Dennis James Nelson, 20, has been charged with murdering Watson's brother. Nelson lived just two doors away from the Watson family home and is the grandson of community leader Harry Nelson, who left with 100 other residents for Alice Springs and then on to Adelaide. So far, Nelson, whose house was ransacked, has declined to speak to the media.

Sebastian Watson speaks with steely conviction about the need for payback, which he prefers to call tribal punishment.

He warns that "if they (the exiles) come back without agreeing to traditional punishment, there will be more riots".

But if the exiles agree to tribal punishment, "they can come back". He says that if there is no tribal punishment, the community's tinderbox tensions "will go on for years and years".

"Our sons will pass it on to their sons; it's like Muslims and Jews," he says.

There are precedents for such marathon blood feuds at Yuendumu. The Weekend Australian understands a dispute involving two teenage girls from the town fighting over a boy played out over eight years. Despite being convinced that spearing certain members of the rival clan will dissolve tensions within his town, Sebastian Watson admits he would not know how to stab someone in the leg without severing an artery.

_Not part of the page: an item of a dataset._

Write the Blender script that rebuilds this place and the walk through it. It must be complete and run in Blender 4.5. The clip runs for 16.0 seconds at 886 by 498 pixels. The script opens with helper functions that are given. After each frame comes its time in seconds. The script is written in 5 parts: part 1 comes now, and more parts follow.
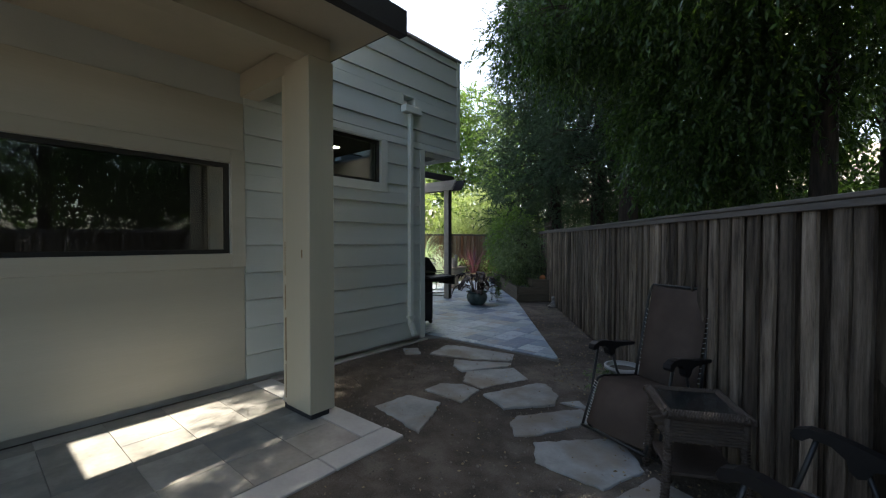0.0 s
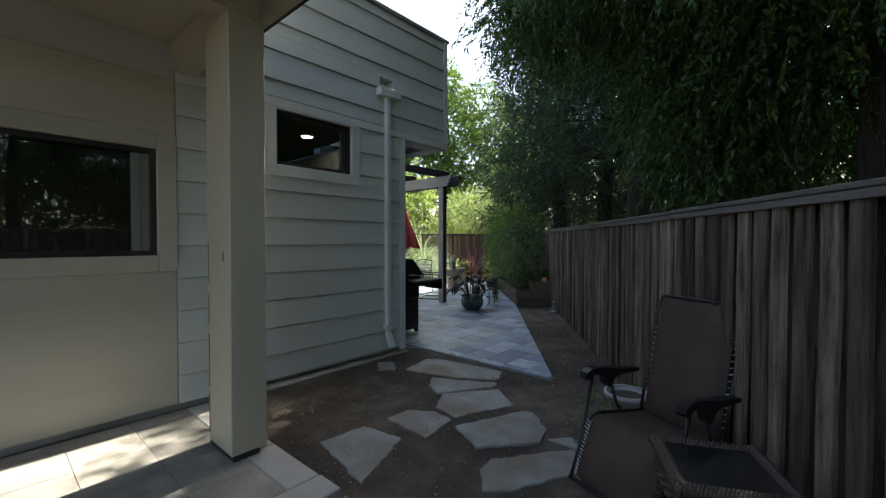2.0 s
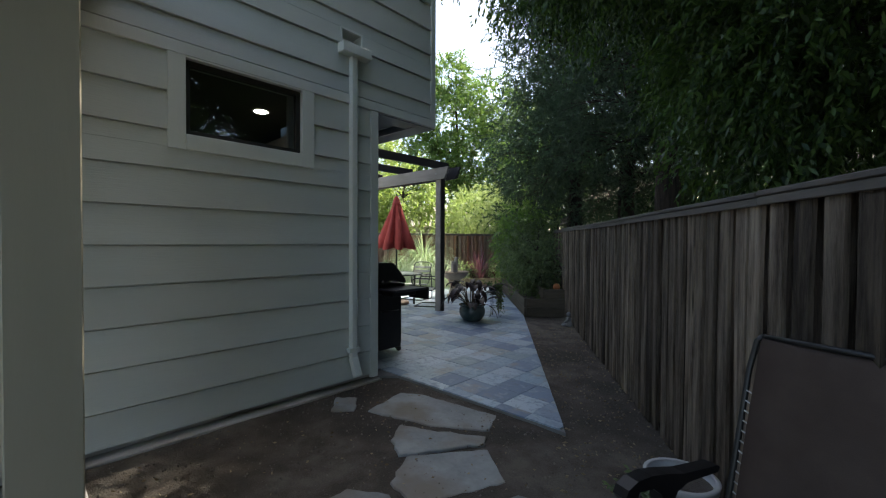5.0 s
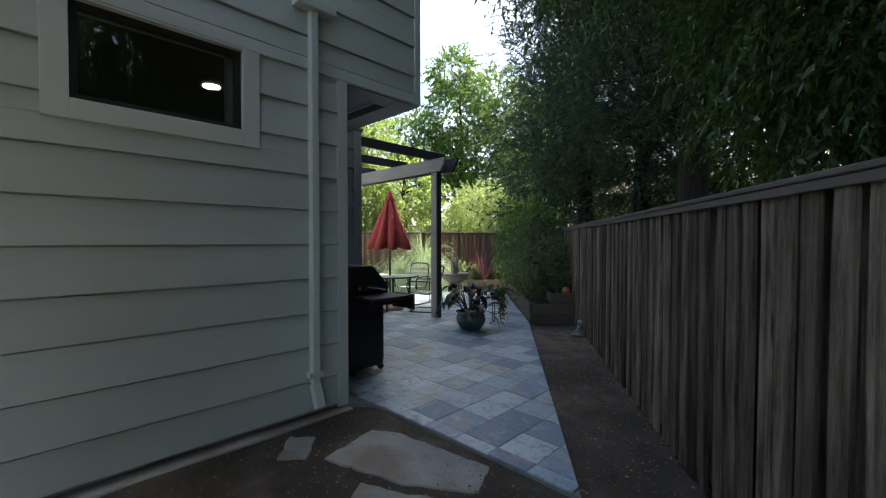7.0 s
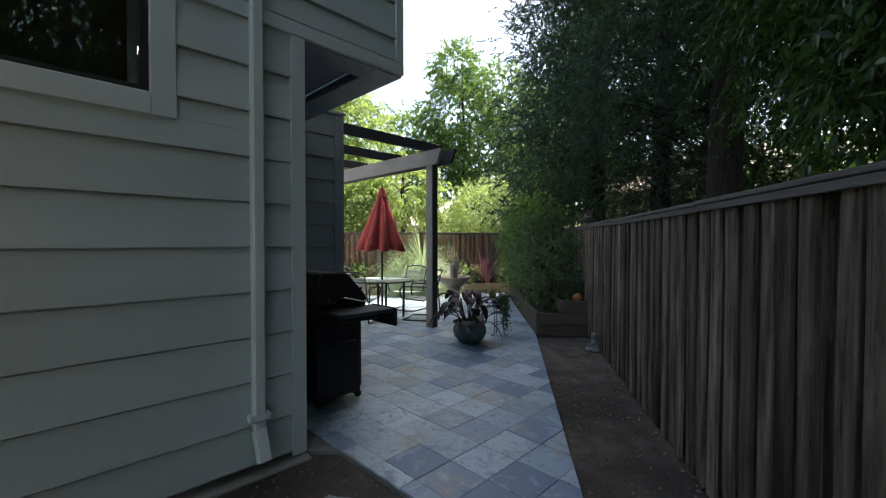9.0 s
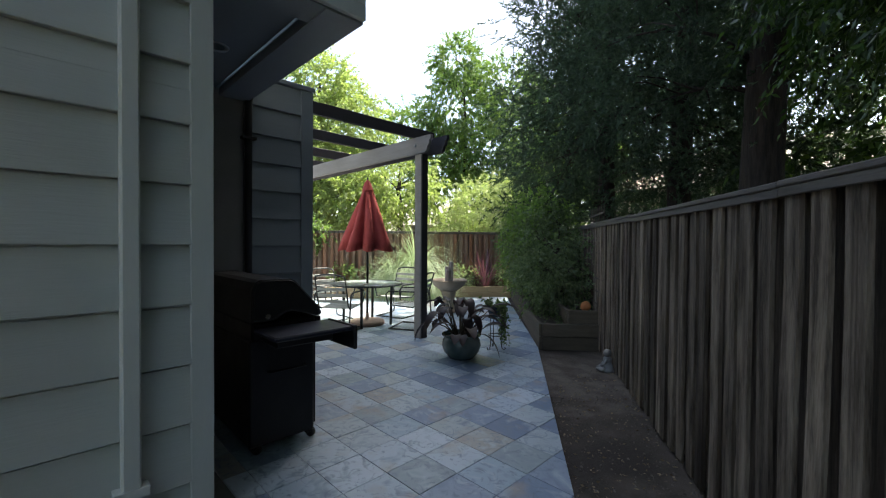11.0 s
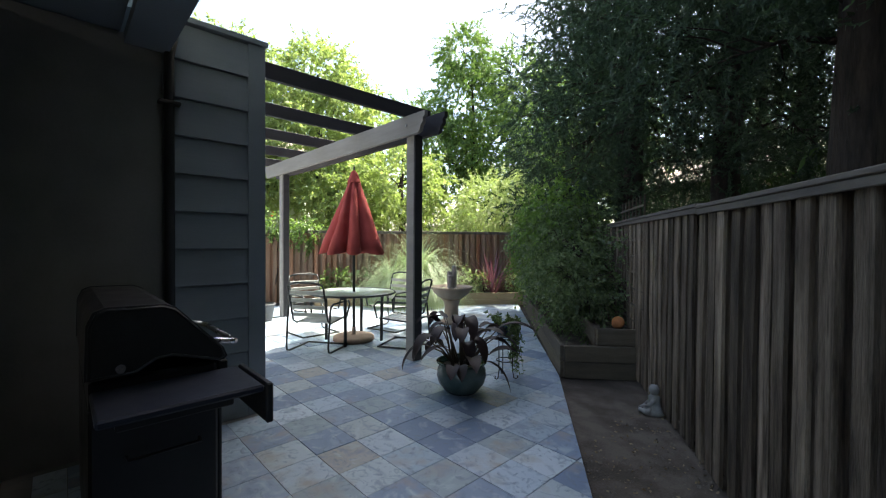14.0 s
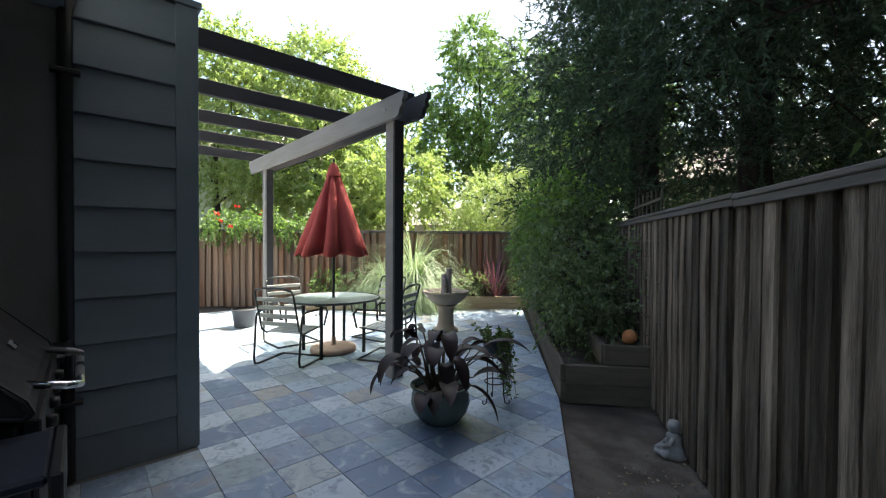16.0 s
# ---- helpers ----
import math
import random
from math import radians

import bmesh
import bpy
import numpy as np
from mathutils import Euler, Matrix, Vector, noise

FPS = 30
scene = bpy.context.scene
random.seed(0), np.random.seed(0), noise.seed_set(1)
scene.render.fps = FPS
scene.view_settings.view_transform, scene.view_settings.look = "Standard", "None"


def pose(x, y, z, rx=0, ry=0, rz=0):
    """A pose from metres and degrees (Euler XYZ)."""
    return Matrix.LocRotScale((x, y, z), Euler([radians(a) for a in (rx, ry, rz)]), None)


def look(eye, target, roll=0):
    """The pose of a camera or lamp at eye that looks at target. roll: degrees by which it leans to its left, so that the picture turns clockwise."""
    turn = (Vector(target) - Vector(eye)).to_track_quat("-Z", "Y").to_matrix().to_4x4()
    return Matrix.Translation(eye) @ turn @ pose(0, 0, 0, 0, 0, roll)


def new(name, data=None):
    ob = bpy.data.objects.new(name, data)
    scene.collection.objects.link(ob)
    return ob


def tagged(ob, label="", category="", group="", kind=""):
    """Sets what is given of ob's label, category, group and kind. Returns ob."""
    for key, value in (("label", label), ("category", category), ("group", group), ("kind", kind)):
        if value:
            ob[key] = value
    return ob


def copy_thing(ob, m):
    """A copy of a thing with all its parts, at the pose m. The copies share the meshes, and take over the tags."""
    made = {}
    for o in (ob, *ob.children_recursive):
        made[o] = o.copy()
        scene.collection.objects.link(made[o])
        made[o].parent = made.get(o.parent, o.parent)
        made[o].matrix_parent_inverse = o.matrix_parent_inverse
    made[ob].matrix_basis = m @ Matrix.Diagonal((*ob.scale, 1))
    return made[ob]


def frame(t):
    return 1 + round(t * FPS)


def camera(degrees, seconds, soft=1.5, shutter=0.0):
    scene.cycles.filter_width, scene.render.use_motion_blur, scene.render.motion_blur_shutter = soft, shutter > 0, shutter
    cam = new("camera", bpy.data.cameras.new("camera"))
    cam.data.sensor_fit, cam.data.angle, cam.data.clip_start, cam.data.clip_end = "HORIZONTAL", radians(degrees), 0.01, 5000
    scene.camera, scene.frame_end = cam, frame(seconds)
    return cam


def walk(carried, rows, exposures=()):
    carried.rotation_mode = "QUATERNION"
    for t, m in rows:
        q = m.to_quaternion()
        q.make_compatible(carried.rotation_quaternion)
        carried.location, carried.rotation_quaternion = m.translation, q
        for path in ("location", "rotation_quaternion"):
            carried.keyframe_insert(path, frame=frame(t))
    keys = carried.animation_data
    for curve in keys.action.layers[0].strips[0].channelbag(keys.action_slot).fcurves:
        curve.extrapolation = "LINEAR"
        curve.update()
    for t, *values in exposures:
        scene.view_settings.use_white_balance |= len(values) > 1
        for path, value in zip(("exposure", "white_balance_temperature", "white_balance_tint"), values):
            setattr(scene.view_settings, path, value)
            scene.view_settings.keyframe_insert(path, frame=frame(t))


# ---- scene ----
cam = camera(94.8, 16.0, soft=1.2)
METRES, EYE, TILT, LEAN, TURN = 6.4, 1.5, 0.0, 0.0, 40.0
ROWS = [
    (0.0, 0.0, 0.0, 0.0, -0.0, -1.07, 0.0),
    (0.5, 0.0167, 0.0254, -0.001, 0.32, -1.07, 0.01),
    (1.0, 0.0303, 0.0524, -0.0031, 0.62, -1.06, -0.02),
    (1.5, 0.0448, 0.0794, -0.001, 0.99, -1.02, 0.01),
    (2.0, 0.0581, 0.1076, -0.0002, 1.38, -1.06, -0.02),
    (2.5, 0.075, 0.1399, -0.0018, 1.75, -1.1, 0.06),
    (3.0, 0.0874, 0.1682, -0.0029, 2.05, -1.06, -0.02),
    (3.5, 0.096, 0.2001, -0.0023, 2.39, -1.1, -0.03),
    (4.0, 0.1002, 0.2306, -0.0018, 2.65, -1.04, -0.15),
    (6.5, 0.1223, 0.3927, -0.0026, 4.11, -0.96, -0.05),
    (7.0, 0.1307, 0.4239, -0.003, 4.28, -1.0, 0.02),
    (7.5, 0.1316, 0.4562, -0.0021, 4.45, -1.06, -0.08),
    (8.0, 0.1305, 0.4881, -0.0022, 4.62, -0.95, -0.05),
    (8.5, 0.1364, 0.519, -0.0015, 4.77, -1.0, 0.01),
    (9.0, 0.1426, 0.551, -0.0012, 4.9, -0.96, 0.0),
    (11.5, 0.162, 0.7135, -0.0038, 5.5, -0.9, -0.48),
    (12.0, 0.1607, 0.7445, -0.0049, 5.71, -0.89, -0.41),
    (12.5, 0.1628, 0.7802, -0.0064, 5.9, -0.96, -0.3),
    (13.0, 0.1636, 0.8092, -0.0064, 6.16, -0.78, -0.37),
    (13.5, 0.1649, 0.8361, -0.0056, 6.44, -0.84, -0.37),
    (14.0, 0.1685, 0.859, -0.0027, 6.76, -0.77, -0.3),
    (14.5, 0.1759, 0.8842, -0.0022, 7.13, -0.78, -0.3),
    (15.0, 0.1874, 0.9117, -0.001, 7.5, -0.82, -0.26),
    (15.5, 0.1957, 0.9366, -0.0009, 7.94, -0.83, -0.26),
    (16.0, 0.2035, 0.9649, -0.0001, 8.43, -0.86, -0.31),
]
walk(cam, [(t, pose(0, 0, EYE, TILT, LEAN, TURN) @ pose(METRES * x, METRES * y, METRES * z, 90 + pitch, roll, yaw)) for t, x, y, z, yaw, pitch, roll in ROWS], [(0.0, 1.75, 6750, 8), (9.0, 1.77, 6750, 8), (12.0, 1.93, 6750, 8), (16.0, 2.08, 6750, 8)])

# ---- light ----
SUN = Vector((-0.045, 0.575, 1.0)).normalized()        # towards the sun, high beyond the far end of the yard
world = bpy.data.worlds.new("sky")
scene.world = world
world.use_nodes = True
_wn = world.node_tree.nodes
_sky = _wn.new("ShaderNodeTexSky")
_sky.sky_type, _sky.sun_disc = "NISHITA", False
_sky.sun_elevation = math.asin(SUN.z)
_sky.sun_rotation = math.atan2(SUN.x, SUN.y)
_sky.dust_density = 2.5
_wn["Background"].inputs["Strength"].default_value = 0.13
world.node_tree.links.new(_sky.outputs["Color"], _wn["Background"].inputs["Color"])
sun_data = bpy.data.lights.new("sun", "SUN")
sun_data.energy, sun_data.angle, sun_data.color = 5.0, radians(0.55), (1.0, 0.95, 0.86)
sun = new("sun", sun_data)
sun.matrix_world = look(SUN * 40, (0, 0, 0))


# ---- materials ----
def nodes_of(name):
    m = bpy.data.materials.new(name)
    m.use_nodes = True
    nt = m.node_tree
    return m, nt, nt.nodes["Principled BSDF"]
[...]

This is because tribal punishment is a tradition largely lost to his 20-something generation - he blames this on the encroachment of Western culture and law.

On the other hand, family friend and football coach Lindsay Williams, a round-faced, congenial man, claims that a tribal punishment was carried out in the local area as recently as 2002.

Other family members recall women engaging in traditional payback fighting. However, there have also been reports of payback being misused against the families of indigenous women who report to the police powerful men who rape or bash them.

Support for the Watsons' demand for tribal punishment came from unlikely sources this week. Rex Granites is a Sydney-based elder related to the people expelled from Yuendumu. He says that tribal punishment should be inflicted on members of his own family.

"I would say yes to that because it means it is opening the way for the families to be partners as a group in the community again," Granites says.

He claims that such punishment still occur in many remote Aboriginal communities.

He also pointed out that many people who were not involved in the family tensions had been caught up in the mass expulsion from Yuendumu.

"They're innocent people, and I feel that it's not right," Granites says.

Another improbable supporter of tribal punishment is conservative politician Adam Giles. Giles, the NT Country Liberal Party's indigenous affairs spokesman, told The Weekend Australian that the Yuendumu dispute was "a seriously difficult situation".

He implies that demands for tribal punishment should be taken seriously. "I think we must respect the motivations behind the desire for tribal punishment," he says, adding that society could not take on some parts of Aboriginal culture to promote tourism "and forget the other parts".

But the Northern Territory government and police are firmly opposed to any form of traditional punishment, as this would breach assault laws. Acting Senior Sergeant Shaun Gill, the officer in charge of the Northern Territory's southern region, says: "We just can't stand by and allow one person to assault another."

Northern Territory authorities believe this infinitely complex dispute can be resolved through mediation. A spokesperson for Henderson said: "We think it's appropriate to let mediation take place and we would obviously like the safe return of those community members in South Australia."

Several government mediators have been dispatched to Yuendumu and Adelaide, while the police are keeping in close touch with the Watsons. Says Sergeant Gill: "Ultimately, the way forward is by mediation and negotiation. Our aim is to get the people (exiles) back into the community as soon as we can."

A worthy objective, but one that in this culturally complicated and profoundly divided community is easier said than done.